▸ GIVEN REQUEST
Set down the lines from the one containing "6. More parts follow." to the one containing "-0.90, 1.68, 1.82))", both lines included, exactly as they stand and with no other lines.

++++++++++

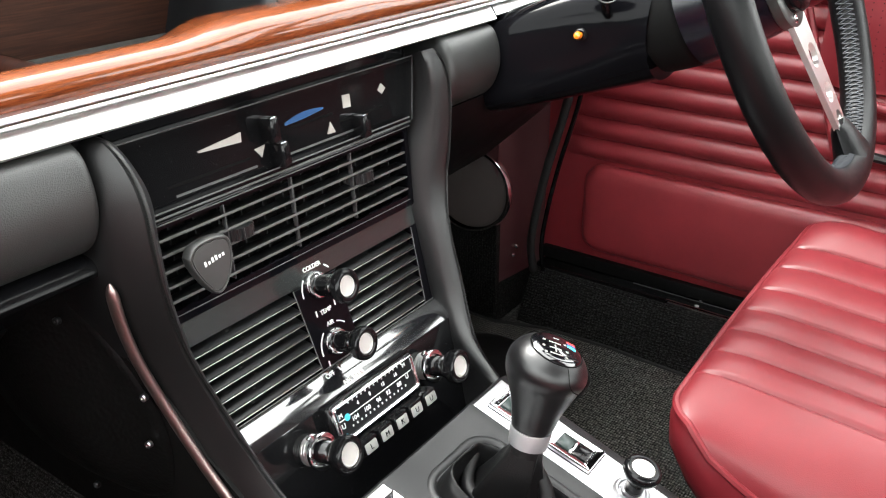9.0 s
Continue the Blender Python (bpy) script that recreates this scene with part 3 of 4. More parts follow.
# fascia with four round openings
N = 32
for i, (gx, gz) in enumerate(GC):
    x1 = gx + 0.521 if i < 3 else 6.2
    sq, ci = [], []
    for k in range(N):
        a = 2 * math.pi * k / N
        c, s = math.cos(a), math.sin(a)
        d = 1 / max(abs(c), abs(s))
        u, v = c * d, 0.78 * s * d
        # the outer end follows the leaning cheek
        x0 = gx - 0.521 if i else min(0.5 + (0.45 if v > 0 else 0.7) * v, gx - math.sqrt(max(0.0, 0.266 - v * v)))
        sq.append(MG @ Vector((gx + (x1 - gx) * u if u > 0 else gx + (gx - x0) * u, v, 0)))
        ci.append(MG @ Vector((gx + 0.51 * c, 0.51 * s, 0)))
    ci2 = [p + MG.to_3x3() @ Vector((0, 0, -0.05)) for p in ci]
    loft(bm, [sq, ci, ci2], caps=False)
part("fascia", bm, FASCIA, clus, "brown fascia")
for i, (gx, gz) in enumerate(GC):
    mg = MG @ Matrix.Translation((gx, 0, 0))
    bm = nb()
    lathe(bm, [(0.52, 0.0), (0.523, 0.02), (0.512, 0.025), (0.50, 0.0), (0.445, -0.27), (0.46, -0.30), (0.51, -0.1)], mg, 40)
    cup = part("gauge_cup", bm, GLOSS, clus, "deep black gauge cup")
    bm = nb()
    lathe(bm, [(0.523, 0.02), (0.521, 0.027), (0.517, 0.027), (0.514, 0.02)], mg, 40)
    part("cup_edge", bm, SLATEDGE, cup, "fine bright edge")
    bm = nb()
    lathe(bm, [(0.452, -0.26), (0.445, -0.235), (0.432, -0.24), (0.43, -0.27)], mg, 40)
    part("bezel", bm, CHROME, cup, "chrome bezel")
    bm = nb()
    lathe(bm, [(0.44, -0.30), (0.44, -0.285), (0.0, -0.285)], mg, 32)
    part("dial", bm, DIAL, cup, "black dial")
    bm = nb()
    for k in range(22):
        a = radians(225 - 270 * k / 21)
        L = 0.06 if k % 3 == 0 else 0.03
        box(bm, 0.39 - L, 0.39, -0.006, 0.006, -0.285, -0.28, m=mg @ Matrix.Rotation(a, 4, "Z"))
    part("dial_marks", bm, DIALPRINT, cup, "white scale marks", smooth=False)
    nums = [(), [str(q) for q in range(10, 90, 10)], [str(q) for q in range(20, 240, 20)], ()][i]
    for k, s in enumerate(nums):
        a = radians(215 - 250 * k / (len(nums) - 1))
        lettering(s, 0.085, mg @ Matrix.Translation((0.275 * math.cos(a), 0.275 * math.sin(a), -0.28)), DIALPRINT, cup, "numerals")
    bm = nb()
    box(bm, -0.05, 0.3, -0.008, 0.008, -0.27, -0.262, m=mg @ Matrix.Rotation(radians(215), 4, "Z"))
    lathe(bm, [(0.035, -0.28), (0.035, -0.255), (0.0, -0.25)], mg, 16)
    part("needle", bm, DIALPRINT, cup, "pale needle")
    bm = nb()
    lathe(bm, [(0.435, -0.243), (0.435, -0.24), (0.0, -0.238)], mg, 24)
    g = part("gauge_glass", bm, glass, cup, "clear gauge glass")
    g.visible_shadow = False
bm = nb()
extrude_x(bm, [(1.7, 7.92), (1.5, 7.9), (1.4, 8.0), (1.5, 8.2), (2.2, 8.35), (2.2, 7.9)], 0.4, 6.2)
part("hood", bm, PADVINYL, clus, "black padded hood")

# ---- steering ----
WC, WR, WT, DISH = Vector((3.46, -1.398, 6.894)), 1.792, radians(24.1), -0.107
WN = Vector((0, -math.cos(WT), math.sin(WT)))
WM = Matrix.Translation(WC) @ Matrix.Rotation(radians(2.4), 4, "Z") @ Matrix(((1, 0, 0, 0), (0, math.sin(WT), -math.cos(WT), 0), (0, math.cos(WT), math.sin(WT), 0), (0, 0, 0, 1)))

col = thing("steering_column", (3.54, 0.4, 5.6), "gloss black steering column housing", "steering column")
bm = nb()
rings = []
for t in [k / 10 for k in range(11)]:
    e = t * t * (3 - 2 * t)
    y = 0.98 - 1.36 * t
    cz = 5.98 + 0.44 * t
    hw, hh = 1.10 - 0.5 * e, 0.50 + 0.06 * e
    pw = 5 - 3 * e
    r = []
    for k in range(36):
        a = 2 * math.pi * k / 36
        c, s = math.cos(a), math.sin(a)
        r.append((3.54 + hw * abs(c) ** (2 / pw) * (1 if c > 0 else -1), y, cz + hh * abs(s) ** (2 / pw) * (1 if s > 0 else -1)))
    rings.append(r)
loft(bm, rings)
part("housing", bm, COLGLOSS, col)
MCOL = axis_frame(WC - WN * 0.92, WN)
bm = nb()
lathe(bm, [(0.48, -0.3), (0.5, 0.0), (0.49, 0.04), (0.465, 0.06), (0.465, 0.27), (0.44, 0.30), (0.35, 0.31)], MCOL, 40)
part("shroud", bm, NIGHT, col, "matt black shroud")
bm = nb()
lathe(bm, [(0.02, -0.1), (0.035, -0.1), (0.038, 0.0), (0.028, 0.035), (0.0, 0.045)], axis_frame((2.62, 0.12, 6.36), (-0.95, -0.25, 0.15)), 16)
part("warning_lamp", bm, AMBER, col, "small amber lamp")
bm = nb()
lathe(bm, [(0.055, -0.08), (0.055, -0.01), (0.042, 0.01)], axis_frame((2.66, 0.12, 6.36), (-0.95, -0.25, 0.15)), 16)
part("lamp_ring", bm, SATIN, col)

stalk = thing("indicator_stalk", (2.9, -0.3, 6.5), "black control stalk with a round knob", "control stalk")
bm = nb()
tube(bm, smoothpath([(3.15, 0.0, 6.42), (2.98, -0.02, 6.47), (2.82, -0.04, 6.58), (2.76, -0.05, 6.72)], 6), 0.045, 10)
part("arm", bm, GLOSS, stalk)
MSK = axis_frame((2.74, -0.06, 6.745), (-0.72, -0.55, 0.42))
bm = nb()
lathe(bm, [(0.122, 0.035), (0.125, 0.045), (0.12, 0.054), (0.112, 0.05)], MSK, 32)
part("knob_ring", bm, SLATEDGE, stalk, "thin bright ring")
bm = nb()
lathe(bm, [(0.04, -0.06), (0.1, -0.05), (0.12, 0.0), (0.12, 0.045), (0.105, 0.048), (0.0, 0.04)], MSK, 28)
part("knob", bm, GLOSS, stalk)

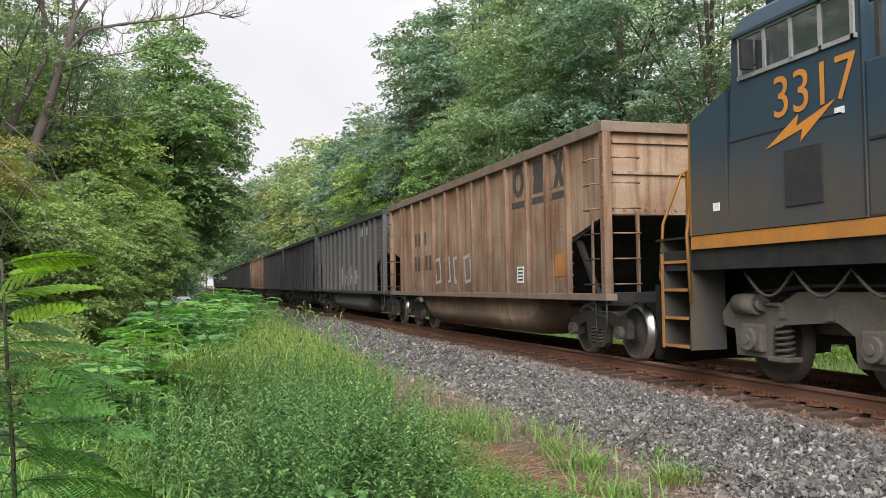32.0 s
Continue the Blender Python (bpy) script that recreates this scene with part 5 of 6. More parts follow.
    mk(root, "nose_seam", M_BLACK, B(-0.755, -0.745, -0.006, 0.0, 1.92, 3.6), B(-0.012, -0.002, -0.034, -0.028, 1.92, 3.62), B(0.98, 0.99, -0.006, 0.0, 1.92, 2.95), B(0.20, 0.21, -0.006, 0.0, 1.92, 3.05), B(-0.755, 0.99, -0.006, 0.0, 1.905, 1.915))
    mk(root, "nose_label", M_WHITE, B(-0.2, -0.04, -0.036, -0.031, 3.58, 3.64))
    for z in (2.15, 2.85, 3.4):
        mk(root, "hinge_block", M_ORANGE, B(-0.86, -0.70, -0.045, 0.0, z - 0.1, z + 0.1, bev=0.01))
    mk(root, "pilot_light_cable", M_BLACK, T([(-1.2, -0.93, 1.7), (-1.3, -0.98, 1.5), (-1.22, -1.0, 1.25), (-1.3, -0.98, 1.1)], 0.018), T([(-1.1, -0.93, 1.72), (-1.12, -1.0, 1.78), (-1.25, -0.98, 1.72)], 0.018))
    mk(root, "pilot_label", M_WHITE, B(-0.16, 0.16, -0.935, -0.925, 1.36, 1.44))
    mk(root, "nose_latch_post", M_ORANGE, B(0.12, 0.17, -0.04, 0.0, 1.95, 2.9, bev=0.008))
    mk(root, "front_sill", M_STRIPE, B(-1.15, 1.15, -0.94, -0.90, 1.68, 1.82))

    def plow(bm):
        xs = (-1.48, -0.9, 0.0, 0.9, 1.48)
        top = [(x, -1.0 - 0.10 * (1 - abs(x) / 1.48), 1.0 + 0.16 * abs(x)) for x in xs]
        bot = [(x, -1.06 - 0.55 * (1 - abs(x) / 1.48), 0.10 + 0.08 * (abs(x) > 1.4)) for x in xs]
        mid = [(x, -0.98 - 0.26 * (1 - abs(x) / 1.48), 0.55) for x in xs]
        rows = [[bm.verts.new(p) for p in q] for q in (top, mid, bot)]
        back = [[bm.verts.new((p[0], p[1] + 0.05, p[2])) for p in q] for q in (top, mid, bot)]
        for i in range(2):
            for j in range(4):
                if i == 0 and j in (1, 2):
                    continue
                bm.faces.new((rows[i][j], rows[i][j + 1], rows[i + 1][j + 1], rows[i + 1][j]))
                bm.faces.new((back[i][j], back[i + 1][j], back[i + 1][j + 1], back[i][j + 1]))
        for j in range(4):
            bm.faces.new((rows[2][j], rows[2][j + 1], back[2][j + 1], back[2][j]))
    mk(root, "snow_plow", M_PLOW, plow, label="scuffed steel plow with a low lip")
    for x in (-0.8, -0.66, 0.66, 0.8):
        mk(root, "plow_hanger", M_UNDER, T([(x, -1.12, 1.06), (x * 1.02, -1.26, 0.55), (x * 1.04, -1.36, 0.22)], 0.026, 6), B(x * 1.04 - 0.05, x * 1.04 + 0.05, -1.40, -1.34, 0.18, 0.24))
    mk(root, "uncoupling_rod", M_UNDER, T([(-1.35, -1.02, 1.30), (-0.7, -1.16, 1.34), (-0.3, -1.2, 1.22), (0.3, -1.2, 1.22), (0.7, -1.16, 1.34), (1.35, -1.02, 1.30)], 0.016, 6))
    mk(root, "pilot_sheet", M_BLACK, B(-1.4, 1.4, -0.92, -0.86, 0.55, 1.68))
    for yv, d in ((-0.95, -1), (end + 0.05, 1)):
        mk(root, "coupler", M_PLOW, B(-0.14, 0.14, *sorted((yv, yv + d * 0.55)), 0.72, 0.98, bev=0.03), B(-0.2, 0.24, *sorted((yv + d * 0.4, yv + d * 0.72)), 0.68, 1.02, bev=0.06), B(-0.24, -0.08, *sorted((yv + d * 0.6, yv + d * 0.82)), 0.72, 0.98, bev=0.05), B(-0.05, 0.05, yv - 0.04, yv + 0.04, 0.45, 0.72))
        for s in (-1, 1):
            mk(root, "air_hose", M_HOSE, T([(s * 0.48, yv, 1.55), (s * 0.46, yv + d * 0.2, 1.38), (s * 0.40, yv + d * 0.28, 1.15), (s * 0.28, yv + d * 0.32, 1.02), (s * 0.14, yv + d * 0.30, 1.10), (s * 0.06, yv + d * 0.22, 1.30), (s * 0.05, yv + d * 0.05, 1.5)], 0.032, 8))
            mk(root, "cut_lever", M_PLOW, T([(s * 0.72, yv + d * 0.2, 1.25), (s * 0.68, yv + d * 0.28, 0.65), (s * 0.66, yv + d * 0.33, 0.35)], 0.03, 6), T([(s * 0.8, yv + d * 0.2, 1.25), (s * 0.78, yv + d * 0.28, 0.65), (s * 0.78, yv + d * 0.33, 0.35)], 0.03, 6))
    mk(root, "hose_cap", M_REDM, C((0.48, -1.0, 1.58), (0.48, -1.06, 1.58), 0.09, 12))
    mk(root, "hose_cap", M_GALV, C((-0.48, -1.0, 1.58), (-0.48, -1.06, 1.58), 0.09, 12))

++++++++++

▸ ANSWER TO THE PROBLEM
Continue the Blender Python (bpy) script that recreates this scene with part 5 of 6. More parts follow.
    mk(root, "nose_seam", M_BLACK, B(-0.755, -0.745, -0.006, 0.0, 1.92, 3.6), B(-0.012, -0.002, -0.034, -0.028, 1.92, 3.62), B(0.98, 0.99, -0.006, 0.0, 1.92, 2.95), B(0.20, 0.21, -0.006, 0.0, 1.92, 3.05), B(-0.755, 0.99, -0.006, 0.0, 1.905, 1.915))
    mk(root, "nose_label", M_WHITE, B(-0.2, -0.04, -0.036, -0.031, 3.58, 3.64))
    for z in (2.15, 2.85, 3.4):
        mk(root, "hinge_block", M_ORANGE, B(-0.86, -0.70, -0.045, 0.0, z - 0.1, z + 0.1, bev=0.01))
    mk(root, "pilot_light_cable", M_BLACK, T([(-1.2, -0.93, 1.7), (-1.3, -0.98, 1.5), (-1.22, -1.0, 1.25), (-1.3, -0.98, 1.1)], 0.018), T([(-1.1, -0.93, 1.72), (-1.12, -1.0, 1.78), (-1.25, -0.98, 1.72)], 0.018))
    mk(root, "pilot_label", M_WHITE, B(-0.16, 0.16, -0.935, -0.925, 1.36, 1.44))
    mk(root, "nose_latch_post", M_ORANGE, B(0.12, 0.17, -0.04, 0.0, 1.95, 2.9, bev=0.008))
    mk(root, "front_sill", M_STRIPE, B(-1.15, 1.15, -0.94, -0.90, 1.68, 1.82))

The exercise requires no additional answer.